My experience has been different.  I see that teachers understand things by degree - I hardly ever classified it as teachers get it or they don't.  Same goes for students, come to think about it.  Teachers come from different perspectives, have different experiences applying their knowledge, have different levels of empathy or feelings about their craft, etc.  So the learning process is taking them from where they are currently to a new "place".   To measure the degree of understanding teachers have, different types of timely data are required: quantitative, qualitative, and relational.  I would argue that the longer it takes to produce a quantitative report and then act on it, the less formative it becomes.  Another risk quantitative reports have in terms of their formativeness is that the results can be too general.  I have a hard time accepting the report from the Gate Foundation as being formative.  But certainly a school-generated quantitative report has the potential to be formative.

I kind of want to believe that Dan Pink got it RIGHT. Which teachers do you think will do better with students nowadays? Those with left-brained or right-brained predominances? Perhaps this is key to the end measurable result? How does a teacher's cognitive processes lend to productive formative assessment and ultimately summative assessment?

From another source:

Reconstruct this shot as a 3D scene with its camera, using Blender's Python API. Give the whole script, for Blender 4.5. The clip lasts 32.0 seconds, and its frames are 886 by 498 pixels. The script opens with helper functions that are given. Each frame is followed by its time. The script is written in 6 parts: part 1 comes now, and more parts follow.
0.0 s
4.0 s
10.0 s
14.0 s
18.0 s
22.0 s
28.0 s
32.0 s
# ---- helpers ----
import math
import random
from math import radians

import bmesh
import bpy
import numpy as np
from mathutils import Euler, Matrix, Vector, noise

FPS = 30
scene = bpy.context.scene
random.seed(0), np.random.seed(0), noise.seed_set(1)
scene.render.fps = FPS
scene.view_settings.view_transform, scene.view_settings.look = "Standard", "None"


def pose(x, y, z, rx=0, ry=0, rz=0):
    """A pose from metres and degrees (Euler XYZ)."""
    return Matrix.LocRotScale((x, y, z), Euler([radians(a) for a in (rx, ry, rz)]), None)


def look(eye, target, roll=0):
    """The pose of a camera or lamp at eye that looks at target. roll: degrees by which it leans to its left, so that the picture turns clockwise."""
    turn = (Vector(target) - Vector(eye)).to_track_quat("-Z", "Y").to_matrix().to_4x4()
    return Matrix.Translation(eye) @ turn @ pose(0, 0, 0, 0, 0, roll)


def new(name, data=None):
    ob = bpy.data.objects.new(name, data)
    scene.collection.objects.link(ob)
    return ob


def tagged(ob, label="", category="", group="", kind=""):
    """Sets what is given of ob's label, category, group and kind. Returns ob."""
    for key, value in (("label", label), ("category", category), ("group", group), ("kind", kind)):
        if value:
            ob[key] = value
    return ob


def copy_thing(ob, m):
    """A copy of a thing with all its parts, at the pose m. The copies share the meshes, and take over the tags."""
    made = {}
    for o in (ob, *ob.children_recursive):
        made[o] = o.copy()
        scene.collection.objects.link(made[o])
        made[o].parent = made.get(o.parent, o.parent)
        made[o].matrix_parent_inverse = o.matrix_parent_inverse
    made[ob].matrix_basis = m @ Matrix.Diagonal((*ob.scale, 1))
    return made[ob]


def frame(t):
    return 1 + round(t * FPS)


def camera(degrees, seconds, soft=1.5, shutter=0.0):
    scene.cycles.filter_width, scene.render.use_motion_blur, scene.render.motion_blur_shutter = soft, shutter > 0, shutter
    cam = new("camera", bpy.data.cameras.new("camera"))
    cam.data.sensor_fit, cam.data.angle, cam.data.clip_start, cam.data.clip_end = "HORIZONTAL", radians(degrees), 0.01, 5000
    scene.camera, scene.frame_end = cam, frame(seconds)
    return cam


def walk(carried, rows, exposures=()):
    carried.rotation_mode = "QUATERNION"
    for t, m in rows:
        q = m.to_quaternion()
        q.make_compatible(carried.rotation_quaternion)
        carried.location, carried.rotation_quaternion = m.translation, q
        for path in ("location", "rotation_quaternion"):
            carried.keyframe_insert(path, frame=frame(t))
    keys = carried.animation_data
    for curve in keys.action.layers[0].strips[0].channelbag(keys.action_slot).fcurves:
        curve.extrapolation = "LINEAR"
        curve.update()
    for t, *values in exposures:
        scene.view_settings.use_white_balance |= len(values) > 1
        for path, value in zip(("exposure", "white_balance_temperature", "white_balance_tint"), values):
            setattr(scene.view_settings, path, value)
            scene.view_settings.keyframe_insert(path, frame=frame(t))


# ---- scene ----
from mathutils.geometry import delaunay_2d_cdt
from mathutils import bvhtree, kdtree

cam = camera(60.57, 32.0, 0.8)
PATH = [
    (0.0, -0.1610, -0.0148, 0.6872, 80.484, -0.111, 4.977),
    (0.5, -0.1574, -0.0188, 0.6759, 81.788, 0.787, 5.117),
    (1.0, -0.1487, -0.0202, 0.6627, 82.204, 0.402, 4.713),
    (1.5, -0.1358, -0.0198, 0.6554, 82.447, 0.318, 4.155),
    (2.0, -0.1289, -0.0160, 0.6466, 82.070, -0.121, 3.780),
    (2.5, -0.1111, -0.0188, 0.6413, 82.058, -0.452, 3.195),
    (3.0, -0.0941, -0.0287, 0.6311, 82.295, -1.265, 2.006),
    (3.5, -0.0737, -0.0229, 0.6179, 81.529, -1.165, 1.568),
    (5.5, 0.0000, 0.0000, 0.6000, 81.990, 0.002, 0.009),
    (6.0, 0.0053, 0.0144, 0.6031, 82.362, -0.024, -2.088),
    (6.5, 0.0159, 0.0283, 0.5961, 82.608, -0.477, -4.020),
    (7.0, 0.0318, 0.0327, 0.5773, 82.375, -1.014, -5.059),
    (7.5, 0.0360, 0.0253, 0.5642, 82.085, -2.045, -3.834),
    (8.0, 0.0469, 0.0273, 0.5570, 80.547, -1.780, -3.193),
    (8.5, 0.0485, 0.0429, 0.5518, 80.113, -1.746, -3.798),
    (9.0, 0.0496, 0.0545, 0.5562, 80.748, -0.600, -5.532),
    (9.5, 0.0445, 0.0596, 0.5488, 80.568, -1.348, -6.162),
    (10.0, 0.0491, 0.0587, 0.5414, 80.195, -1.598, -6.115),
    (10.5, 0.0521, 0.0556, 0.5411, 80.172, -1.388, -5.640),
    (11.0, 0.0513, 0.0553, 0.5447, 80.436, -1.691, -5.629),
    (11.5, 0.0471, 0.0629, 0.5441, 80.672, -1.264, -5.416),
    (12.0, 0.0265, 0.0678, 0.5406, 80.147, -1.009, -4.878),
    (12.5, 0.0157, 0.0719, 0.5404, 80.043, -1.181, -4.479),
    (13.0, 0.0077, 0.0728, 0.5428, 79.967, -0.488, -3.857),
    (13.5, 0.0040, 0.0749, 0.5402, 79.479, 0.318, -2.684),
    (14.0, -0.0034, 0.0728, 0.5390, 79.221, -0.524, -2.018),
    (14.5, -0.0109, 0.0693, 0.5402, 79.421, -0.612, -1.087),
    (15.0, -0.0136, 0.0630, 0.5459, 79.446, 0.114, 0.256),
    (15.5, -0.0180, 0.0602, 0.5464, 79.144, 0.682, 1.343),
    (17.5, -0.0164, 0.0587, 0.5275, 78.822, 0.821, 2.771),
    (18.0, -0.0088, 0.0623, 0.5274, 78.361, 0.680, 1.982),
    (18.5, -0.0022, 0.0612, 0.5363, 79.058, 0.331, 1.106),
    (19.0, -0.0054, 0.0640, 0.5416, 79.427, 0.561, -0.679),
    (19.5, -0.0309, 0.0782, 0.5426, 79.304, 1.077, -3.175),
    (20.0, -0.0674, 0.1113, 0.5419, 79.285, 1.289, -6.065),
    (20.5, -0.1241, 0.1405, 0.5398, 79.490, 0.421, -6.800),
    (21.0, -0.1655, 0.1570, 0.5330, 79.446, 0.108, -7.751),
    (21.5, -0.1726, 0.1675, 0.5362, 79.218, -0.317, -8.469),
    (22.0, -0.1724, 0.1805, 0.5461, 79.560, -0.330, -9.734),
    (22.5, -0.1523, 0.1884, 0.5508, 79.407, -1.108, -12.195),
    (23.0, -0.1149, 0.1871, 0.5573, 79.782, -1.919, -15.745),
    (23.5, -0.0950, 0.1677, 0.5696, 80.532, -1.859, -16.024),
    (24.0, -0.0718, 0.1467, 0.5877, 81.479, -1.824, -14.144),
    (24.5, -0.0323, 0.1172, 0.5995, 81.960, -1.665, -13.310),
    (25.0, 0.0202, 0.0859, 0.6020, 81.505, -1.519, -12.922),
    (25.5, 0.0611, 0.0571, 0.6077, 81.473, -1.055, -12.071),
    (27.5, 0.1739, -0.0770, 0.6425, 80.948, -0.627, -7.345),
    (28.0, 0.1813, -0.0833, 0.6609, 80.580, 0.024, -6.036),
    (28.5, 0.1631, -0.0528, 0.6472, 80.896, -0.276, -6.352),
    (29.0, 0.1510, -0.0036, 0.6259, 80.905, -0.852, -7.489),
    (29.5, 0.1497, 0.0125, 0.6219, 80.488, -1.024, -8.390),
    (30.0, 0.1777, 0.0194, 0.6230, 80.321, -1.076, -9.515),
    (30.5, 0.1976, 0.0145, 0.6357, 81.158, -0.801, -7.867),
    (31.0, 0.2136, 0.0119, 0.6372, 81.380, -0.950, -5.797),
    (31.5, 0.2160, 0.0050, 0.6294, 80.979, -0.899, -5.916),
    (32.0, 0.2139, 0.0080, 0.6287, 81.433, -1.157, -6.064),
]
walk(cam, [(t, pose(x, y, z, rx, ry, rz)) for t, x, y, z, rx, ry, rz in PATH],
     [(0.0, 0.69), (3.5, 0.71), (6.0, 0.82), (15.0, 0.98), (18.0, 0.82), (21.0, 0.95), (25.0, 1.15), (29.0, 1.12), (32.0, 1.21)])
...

​I don't view people as being left or right brained...they're all "full-brained" to mesmiley.  I don't consider learning styles or other personal attributes in isolation.  I watch to see how teachers adapt to their environment by trying to  facilitate particular networked topologies that link information, context, delivery.  Adapting to one's environment not only is cognitive, but physical/material, and affective.  Reporting procedures needs to add value to the process of adaptation.